*Short exercise*
Quote the listing in full, exactly as given, minus any pictures.

*Information provided*
___
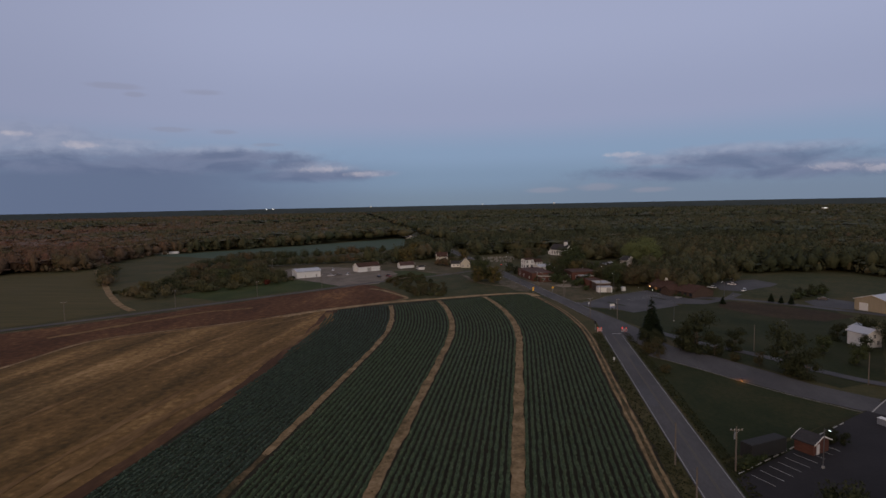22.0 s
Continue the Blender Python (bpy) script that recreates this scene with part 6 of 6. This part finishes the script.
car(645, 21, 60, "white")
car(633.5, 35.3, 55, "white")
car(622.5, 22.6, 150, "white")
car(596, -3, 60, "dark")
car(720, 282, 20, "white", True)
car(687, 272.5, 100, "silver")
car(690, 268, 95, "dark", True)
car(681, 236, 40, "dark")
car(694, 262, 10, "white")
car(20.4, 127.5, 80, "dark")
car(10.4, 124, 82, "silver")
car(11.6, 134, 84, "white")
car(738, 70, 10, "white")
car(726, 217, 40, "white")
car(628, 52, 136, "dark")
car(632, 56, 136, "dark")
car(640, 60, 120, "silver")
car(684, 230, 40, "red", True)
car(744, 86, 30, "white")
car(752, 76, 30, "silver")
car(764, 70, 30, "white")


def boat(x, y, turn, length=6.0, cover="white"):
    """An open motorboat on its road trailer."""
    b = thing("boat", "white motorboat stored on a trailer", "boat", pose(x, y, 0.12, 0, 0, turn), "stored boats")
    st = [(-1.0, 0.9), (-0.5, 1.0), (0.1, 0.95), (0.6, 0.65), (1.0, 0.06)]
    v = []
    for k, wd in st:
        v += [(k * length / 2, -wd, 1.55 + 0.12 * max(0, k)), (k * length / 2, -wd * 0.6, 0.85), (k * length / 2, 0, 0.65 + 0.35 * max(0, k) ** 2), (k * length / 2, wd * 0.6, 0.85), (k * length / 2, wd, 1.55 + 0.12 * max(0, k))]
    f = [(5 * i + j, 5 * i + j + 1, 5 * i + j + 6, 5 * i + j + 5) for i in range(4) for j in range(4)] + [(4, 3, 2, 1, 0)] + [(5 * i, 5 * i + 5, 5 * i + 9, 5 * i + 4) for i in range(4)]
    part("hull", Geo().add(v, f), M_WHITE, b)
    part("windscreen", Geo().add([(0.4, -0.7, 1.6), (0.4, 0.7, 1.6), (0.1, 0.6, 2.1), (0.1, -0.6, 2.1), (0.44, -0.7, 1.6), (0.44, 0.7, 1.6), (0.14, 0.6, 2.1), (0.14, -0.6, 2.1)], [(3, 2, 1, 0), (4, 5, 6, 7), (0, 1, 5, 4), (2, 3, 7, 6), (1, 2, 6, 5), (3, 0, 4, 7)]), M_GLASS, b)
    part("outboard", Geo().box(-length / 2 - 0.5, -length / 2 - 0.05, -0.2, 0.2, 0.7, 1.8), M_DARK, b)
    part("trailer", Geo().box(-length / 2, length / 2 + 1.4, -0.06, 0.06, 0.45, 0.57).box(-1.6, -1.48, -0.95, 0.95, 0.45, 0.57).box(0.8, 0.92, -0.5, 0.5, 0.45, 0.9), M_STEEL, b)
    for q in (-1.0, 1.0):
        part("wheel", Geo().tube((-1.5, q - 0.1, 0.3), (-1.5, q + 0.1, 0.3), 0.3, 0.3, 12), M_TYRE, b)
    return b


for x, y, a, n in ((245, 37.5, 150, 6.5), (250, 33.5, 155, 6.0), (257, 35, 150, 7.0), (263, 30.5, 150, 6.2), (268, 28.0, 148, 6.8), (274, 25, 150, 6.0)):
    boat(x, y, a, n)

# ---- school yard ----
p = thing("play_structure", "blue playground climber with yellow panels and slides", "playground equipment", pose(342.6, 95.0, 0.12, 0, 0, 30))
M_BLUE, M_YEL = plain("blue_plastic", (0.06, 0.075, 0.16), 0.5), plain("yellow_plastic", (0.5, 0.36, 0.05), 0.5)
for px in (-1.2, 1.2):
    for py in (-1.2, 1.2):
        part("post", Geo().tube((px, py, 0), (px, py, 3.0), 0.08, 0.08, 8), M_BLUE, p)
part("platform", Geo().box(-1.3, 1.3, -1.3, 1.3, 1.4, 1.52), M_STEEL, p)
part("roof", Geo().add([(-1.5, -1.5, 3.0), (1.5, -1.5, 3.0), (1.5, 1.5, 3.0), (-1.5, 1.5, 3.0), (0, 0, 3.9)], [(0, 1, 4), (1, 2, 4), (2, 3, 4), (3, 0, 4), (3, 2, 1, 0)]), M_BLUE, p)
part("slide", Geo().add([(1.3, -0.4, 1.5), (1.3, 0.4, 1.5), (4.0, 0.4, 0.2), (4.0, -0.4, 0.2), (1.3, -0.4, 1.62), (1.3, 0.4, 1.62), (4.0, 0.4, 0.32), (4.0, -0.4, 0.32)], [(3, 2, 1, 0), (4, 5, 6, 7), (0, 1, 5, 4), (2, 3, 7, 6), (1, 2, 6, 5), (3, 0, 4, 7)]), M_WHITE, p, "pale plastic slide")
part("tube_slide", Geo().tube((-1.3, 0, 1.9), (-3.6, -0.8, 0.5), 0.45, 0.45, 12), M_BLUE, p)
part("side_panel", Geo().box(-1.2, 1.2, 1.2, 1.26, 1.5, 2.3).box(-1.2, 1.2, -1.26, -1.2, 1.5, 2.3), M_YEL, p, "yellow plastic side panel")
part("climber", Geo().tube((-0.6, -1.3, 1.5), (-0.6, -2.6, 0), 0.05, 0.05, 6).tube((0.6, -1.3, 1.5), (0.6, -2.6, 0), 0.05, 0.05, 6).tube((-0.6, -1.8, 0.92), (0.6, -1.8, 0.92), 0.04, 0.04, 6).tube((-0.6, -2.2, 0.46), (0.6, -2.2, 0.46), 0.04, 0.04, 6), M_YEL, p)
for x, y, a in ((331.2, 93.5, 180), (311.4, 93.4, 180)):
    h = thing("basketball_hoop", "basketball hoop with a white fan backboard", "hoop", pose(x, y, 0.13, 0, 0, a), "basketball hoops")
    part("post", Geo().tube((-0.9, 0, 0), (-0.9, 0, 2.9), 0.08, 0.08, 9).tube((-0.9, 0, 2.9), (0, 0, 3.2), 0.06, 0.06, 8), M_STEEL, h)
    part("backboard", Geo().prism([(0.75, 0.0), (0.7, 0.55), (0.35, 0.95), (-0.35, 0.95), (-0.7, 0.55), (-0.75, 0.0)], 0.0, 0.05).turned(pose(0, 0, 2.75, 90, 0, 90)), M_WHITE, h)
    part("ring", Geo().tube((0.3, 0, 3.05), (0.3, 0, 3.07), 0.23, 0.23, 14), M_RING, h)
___
*Exercise response*
22.0 s
Continue the Blender Python (bpy) script that recreates this scene with part 6 of 6. This part finishes the script.
car(645, 21, 60, "white")
car(633.5, 35.3, 55, "white")
car(622.5, 22.6, 150, "white")
car(596, -3, 60, "dark")
car(720, 282, 20, "white", True)
car(687, 272.5, 100, "silver")
car(690, 268, 95, "dark", True)
car(681, 236, 40, "dark")
car(694, 262, 10, "white")
car(20.4, 127.5, 80, "dark")
car(10.4, 124, 82, "silver")
car(11.6, 134, 84, "white")
car(738, 70, 10, "white")
car(726, 217, 40, "white")
car(628, 52, 136, "dark")
car(632, 56, 136, "dark")
car(640, 60, 120, "silver")
car(684, 230, 40, "red", True)
car(744, 86, 30, "white")
car(752, 76, 30, "silver")
car(764, 70, 30, "white")


def boat(x, y, turn, length=6.0, cover="white"):
    """An open motorboat on its road trailer."""
    b = thing("boat", "white motorboat stored on a trailer", "boat", pose(x, y, 0.12, 0, 0, turn), "stored boats")
    st = [(-1.0, 0.9), (-0.5, 1.0), (0.1, 0.95), (0.6, 0.65), (1.0, 0.06)]
    v = []
    for k, wd in st:
        v += [(k * length / 2, -wd, 1.55 + 0.12 * max(0, k)), (k * length / 2, -wd * 0.6, 0.85), (k * length / 2, 0, 0.65 + 0.35 * max(0, k) ** 2), (k * length / 2, wd * 0.6, 0.85), (k * length / 2, wd, 1.55 + 0.12 * max(0, k))]
    f = [(5 * i + j, 5 * i + j + 1, 5 * i + j + 6, 5 * i + j + 5) for i in range(4) for j in range(4)] + [(4, 3, 2, 1, 0)] + [(5 * i, 5 * i + 5, 5 * i + 9, 5 * i + 4) for i in range(4)]
    part("hull", Geo().add(v, f), M_WHITE, b)
    part("windscreen", Geo().add([(0.4, -0.7, 1.6), (0.4, 0.7, 1.6), (0.1, 0.6, 2.1), (0.1, -0.6, 2.1), (0.44, -0.7, 1.6), (0.44, 0.7, 1.6), (0.14, 0.6, 2.1), (0.14, -0.6, 2.1)], [(3, 2, 1, 0), (4, 5, 6, 7), (0, 1, 5, 4), (2, 3, 7, 6), (1, 2, 6, 5), (3, 0, 4, 7)]), M_GLASS, b)
    part("outboard", Geo().box(-length / 2 - 0.5, -length / 2 - 0.05, -0.2, 0.2, 0.7, 1.8), M_DARK, b)
    part("trailer", Geo().box(-length / 2, length / 2 + 1.4, -0.06, 0.06, 0.45, 0.57).box(-1.6, -1.48, -0.95, 0.95, 0.45, 0.57).box(0.8, 0.92, -0.5, 0.5, 0.45, 0.9), M_STEEL, b)
    for q in (-1.0, 1.0):
        part("wheel", Geo().tube((-1.5, q - 0.1, 0.3), (-1.5, q + 0.1, 0.3), 0.3, 0.3, 12), M_TYRE, b)
    return b


for x, y, a, n in ((245, 37.5, 150, 6.5), (250, 33.5, 155, 6.0), (257, 35, 150, 7.0), (263, 30.5, 150, 6.2), (268, 28.0, 148, 6.8), (274, 25, 150, 6.0)):
    boat(x, y, a, n)

# ---- school yard ----
p = thing("play_structure", "blue playground climber with yellow panels and slides", "playground equipment", pose(342.6, 95.0, 0.12, 0, 0, 30))
M_BLUE, M_YEL = plain("blue_plastic", (0.06, 0.075, 0.16), 0.5), plain("yellow_plastic", (0.5, 0.36, 0.05), 0.5)
for px in (-1.2, 1.2):
    for py in (-1.2, 1.2):
        part("post", Geo().tube((px, py, 0), (px, py, 3.0), 0.08, 0.08, 8), M_BLUE, p)
part("platform", Geo().box(-1.3, 1.3, -1.3, 1.3, 1.4, 1.52), M_STEEL, p)
part("roof", Geo().add([(-1.5, -1.5, 3.0), (1.5, -1.5, 3.0), (1.5, 1.5, 3.0), (-1.5, 1.5, 3.0), (0, 0, 3.9)], [(0, 1, 4), (1, 2, 4), (2, 3, 4), (3, 0, 4), (3, 2, 1, 0)]), M_BLUE, p)
part("slide", Geo().add([(1.3, -0.4, 1.5), (1.3, 0.4, 1.5), (4.0, 0.4, 0.2), (4.0, -0.4, 0.2), (1.3, -0.4, 1.62), (1.3, 0.4, 1.62), (4.0, 0.4, 0.32), (4.0, -0.4, 0.32)], [(3, 2, 1, 0), (4, 5, 6, 7), (0, 1, 5, 4), (2, 3, 7, 6), (1, 2, 6, 5), (3, 0, 4, 7)]), M_WHITE, p, "pale plastic slide")
part("tube_slide", Geo().tube((-1.3, 0, 1.9), (-3.6, -0.8, 0.5), 0.45, 0.45, 12), M_BLUE, p)
part("side_panel", Geo().box(-1.2, 1.2, 1.2, 1.26, 1.5, 2.3).box(-1.2, 1.2, -1.26, -1.2, 1.5, 2.3), M_YEL, p, "yellow plastic side panel")
part("climber", Geo().tube((-0.6, -1.3, 1.5), (-0.6, -2.6, 0), 0.05, 0.05, 6).tube((0.6, -1.3, 1.5), (0.6, -2.6, 0), 0.05, 0.05, 6).tube((-0.6, -1.8, 0.92), (0.6, -1.8, 0.92), 0.04, 0.04, 6).tube((-0.6, -2.2, 0.46), (0.6, -2.2, 0.46), 0.04, 0.04, 6), M_YEL, p)
for x, y, a in ((331.2, 93.5, 180), (311.4, 93.4, 180)):
    h = thing("basketball_hoop", "basketball hoop with a white fan backboard", "hoop", pose(x, y, 0.13, 0, 0, a), "basketball hoops")
    part("post", Geo().tube((-0.9, 0, 0), (-0.9, 0, 2.9), 0.08, 0.08, 9).tube((-0.9, 0, 2.9), (0, 0, 3.2), 0.06, 0.06, 8), M_STEEL, h)
    part("backboard", Geo().prism([(0.75, 0.0), (0.7, 0.55), (0.35, 0.95), (-0.35, 0.95), (-0.7, 0.55), (-0.75, 0.0)], 0.0, 0.05).turned(pose(0, 0, 2.75, 90, 0, 90)), M_WHITE, h)
    part("ring", Geo().tube((0.3, 0, 3.05), (0.3, 0, 3.07), 0.23, 0.23, 14), M_RING, h)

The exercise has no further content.